Restrict the output to the lines below starting at the one that contains "from mathutils import" and ending at the one that contains "carried.keyframe_insert(path, frame=frame(t))", and restate them word for word, both ends included.
Begin Recorded information
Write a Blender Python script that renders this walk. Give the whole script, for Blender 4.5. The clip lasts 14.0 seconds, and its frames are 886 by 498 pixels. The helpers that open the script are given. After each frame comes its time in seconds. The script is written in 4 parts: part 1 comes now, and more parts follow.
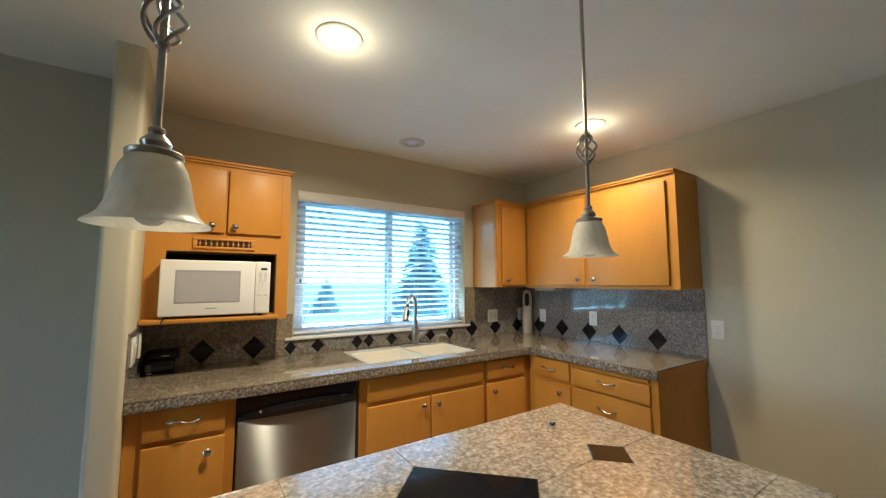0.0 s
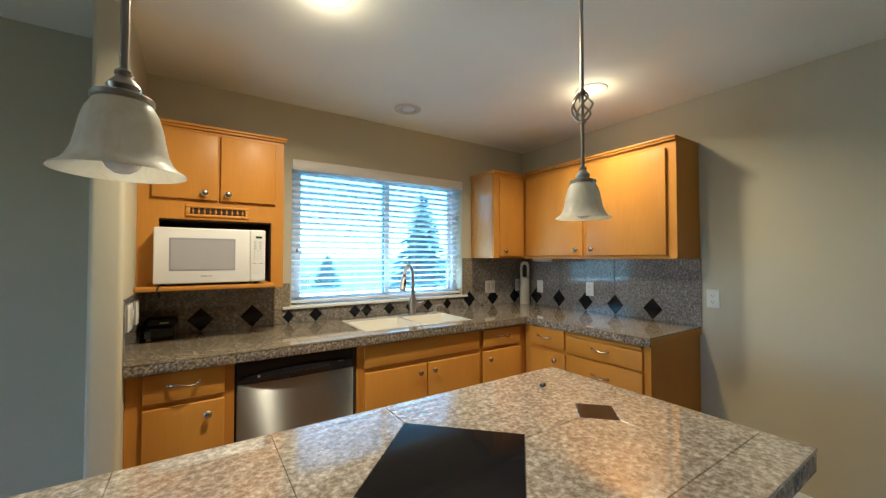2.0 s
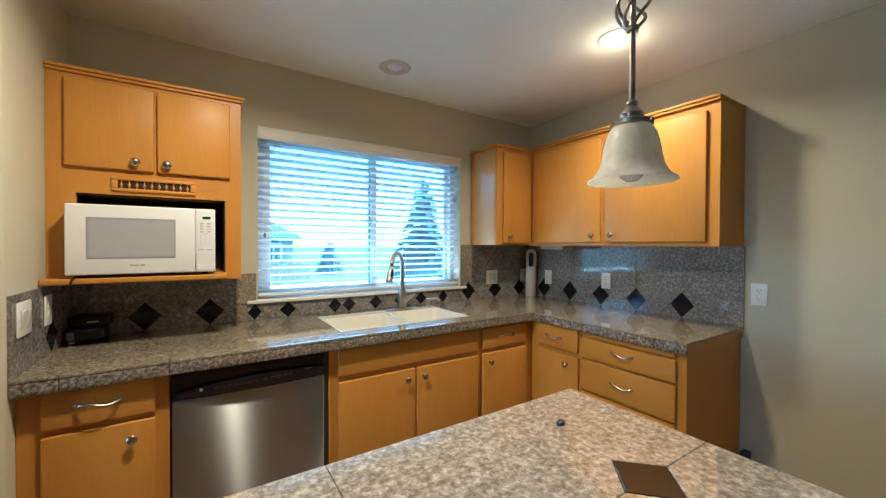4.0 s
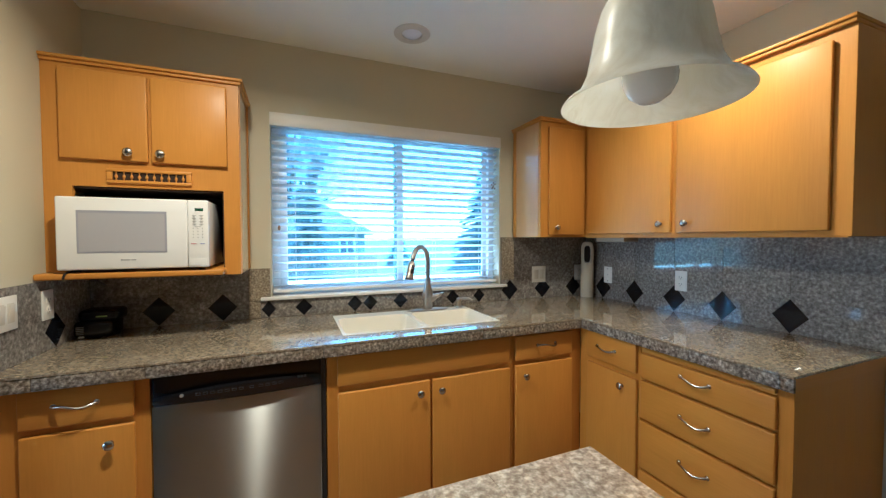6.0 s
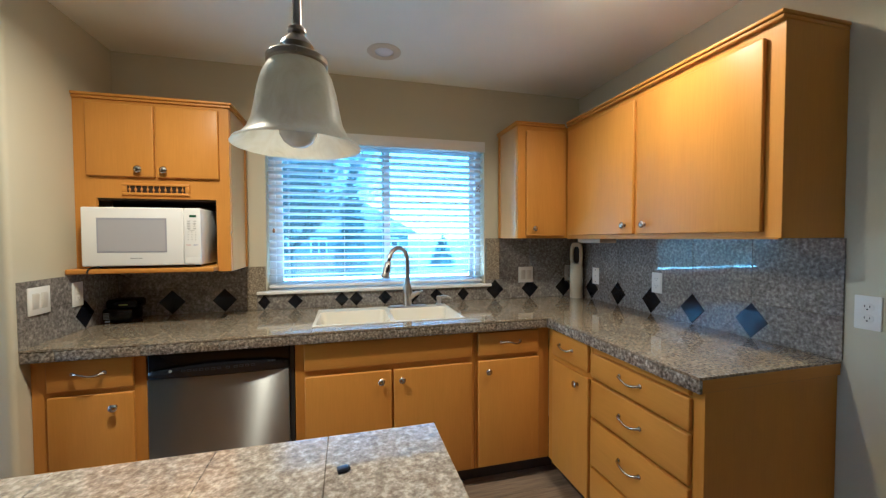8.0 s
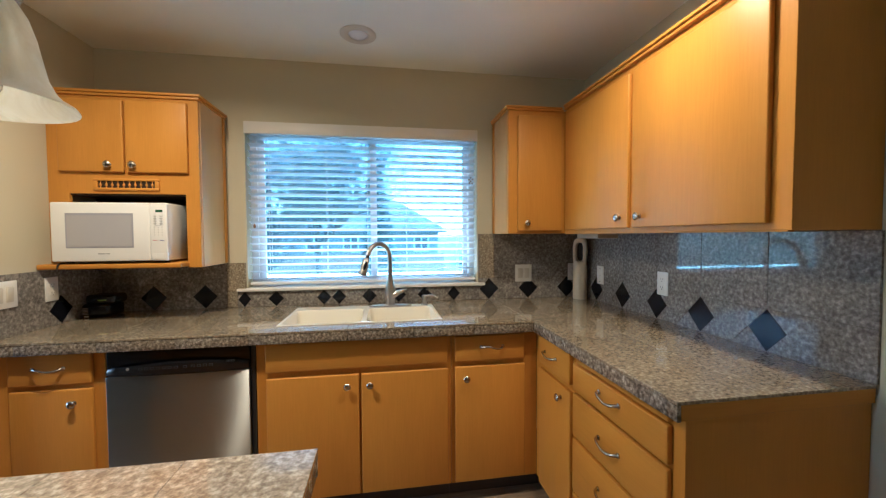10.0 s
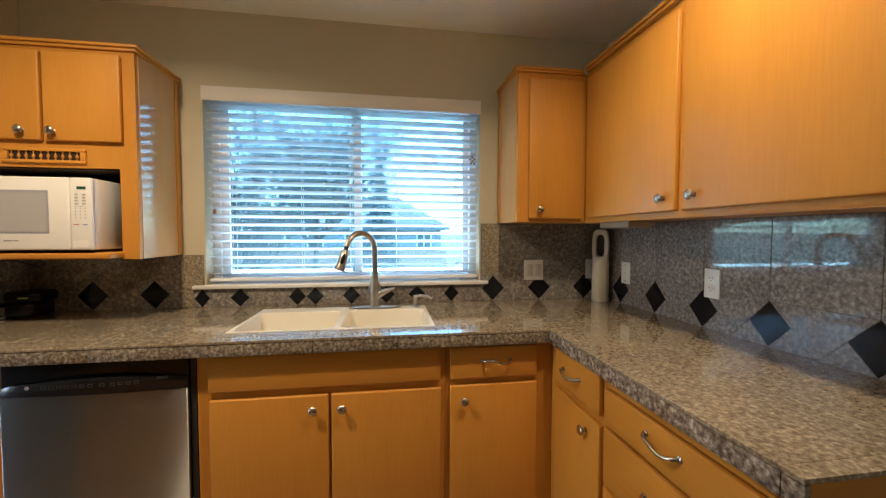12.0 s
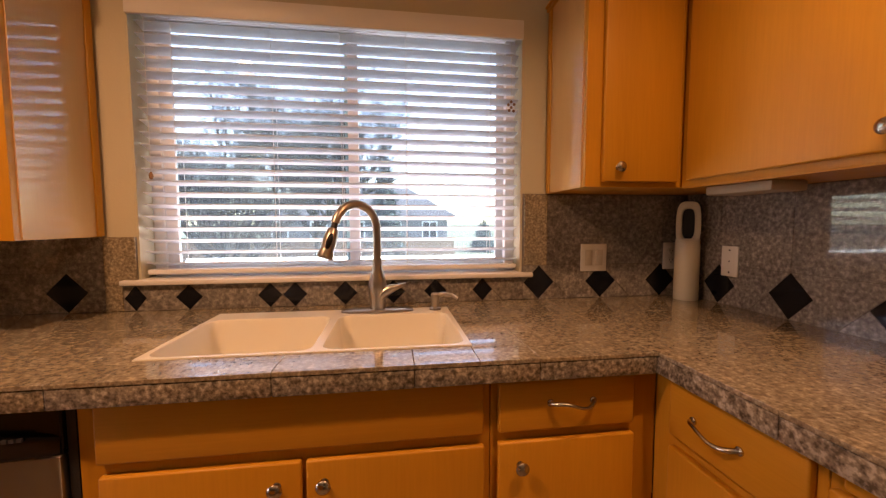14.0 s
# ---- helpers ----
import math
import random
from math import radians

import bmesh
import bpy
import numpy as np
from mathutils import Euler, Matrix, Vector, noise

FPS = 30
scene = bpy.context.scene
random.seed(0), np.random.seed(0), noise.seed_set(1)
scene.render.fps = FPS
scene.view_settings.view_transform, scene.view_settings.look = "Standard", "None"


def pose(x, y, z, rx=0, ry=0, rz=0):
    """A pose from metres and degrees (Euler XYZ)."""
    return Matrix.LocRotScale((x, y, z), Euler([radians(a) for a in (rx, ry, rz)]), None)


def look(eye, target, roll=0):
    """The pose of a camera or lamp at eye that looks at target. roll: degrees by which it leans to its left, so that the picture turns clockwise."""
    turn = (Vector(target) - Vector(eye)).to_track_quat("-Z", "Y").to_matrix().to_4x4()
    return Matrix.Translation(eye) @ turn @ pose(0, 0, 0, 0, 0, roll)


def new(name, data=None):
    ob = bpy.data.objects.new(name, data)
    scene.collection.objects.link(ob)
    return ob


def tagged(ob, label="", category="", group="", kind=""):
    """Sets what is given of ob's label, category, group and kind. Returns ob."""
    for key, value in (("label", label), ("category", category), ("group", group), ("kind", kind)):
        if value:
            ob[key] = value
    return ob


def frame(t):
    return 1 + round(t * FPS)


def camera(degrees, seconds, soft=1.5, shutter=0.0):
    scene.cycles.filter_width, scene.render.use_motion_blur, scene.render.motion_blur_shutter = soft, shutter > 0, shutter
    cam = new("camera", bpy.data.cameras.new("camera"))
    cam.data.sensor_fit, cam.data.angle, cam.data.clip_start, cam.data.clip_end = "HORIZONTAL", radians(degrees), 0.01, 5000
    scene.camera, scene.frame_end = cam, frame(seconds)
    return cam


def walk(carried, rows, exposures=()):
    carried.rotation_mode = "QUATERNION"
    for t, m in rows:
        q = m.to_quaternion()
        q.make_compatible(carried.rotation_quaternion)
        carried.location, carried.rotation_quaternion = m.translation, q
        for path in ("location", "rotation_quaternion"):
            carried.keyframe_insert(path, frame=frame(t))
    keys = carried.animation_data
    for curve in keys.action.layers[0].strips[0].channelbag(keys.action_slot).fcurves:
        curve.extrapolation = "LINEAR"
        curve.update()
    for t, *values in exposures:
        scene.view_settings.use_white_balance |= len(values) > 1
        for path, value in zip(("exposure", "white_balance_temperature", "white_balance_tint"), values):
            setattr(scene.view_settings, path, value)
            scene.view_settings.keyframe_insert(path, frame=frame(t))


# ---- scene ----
End Recorded information
▸ Task response
from mathutils import Euler, Matrix, Vector, noise

FPS = 30
scene = bpy.context.scene
random.seed(0), np.random.seed(0), noise.seed_set(1)
scene.render.fps = FPS
scene.view_settings.view_transform, scene.view_settings.look = "Standard", "None"


def pose(x, y, z, rx=0, ry=0, rz=0):
    """A pose from metres and degrees (Euler XYZ)."""
    return Matrix.LocRotScale((x, y, z), Euler([radians(a) for a in (rx, ry, rz)]), None)


def look(eye, target, roll=0):
    """The pose of a camera or lamp at eye that looks at target. roll: degrees by which it leans to its left, so that the picture turns clockwise."""
    turn = (Vector(target) - Vector(eye)).to_track_quat("-Z", "Y").to_matrix().to_4x4()
    return Matrix.Translation(eye) @ turn @ pose(0, 0, 0, 0, 0, roll)


def new(name, data=None):
    ob = bpy.data.objects.new(name, data)
    scene.collection.objects.link(ob)
    return ob


def tagged(ob, label="", category="", group="", kind=""):
    """Sets what is given of ob's label, category, group and kind. Returns ob."""
    for key, value in (("label", label), ("category", category), ("group", group), ("kind", kind)):
        if value:
            ob[key] = value
    return ob


def frame(t):
    return 1 + round(t * FPS)


def camera(degrees, seconds, soft=1.5, shutter=0.0):
    scene.cycles.filter_width, scene.render.use_motion_blur, scene.render.motion_blur_shutter = soft, shutter > 0, shutter
    cam = new("camera", bpy.data.cameras.new("camera"))
    cam.data.sensor_fit, cam.data.angle, cam.data.clip_start, cam.data.clip_end = "HORIZONTAL", radians(degrees), 0.01, 5000
    scene.camera, scene.frame_end = cam, frame(seconds)
    return cam


def walk(carried, rows, exposures=()):
    carried.rotation_mode = "QUATERNION"
    for t, m in rows:
        q = m.to_quaternion()
        q.make_compatible(carried.rotation_quaternion)
        carried.location, carried.rotation_quaternion = m.translation, q
        for path in ("location", "rotation_quaternion"):
            carried.keyframe_insert(path, frame=frame(t))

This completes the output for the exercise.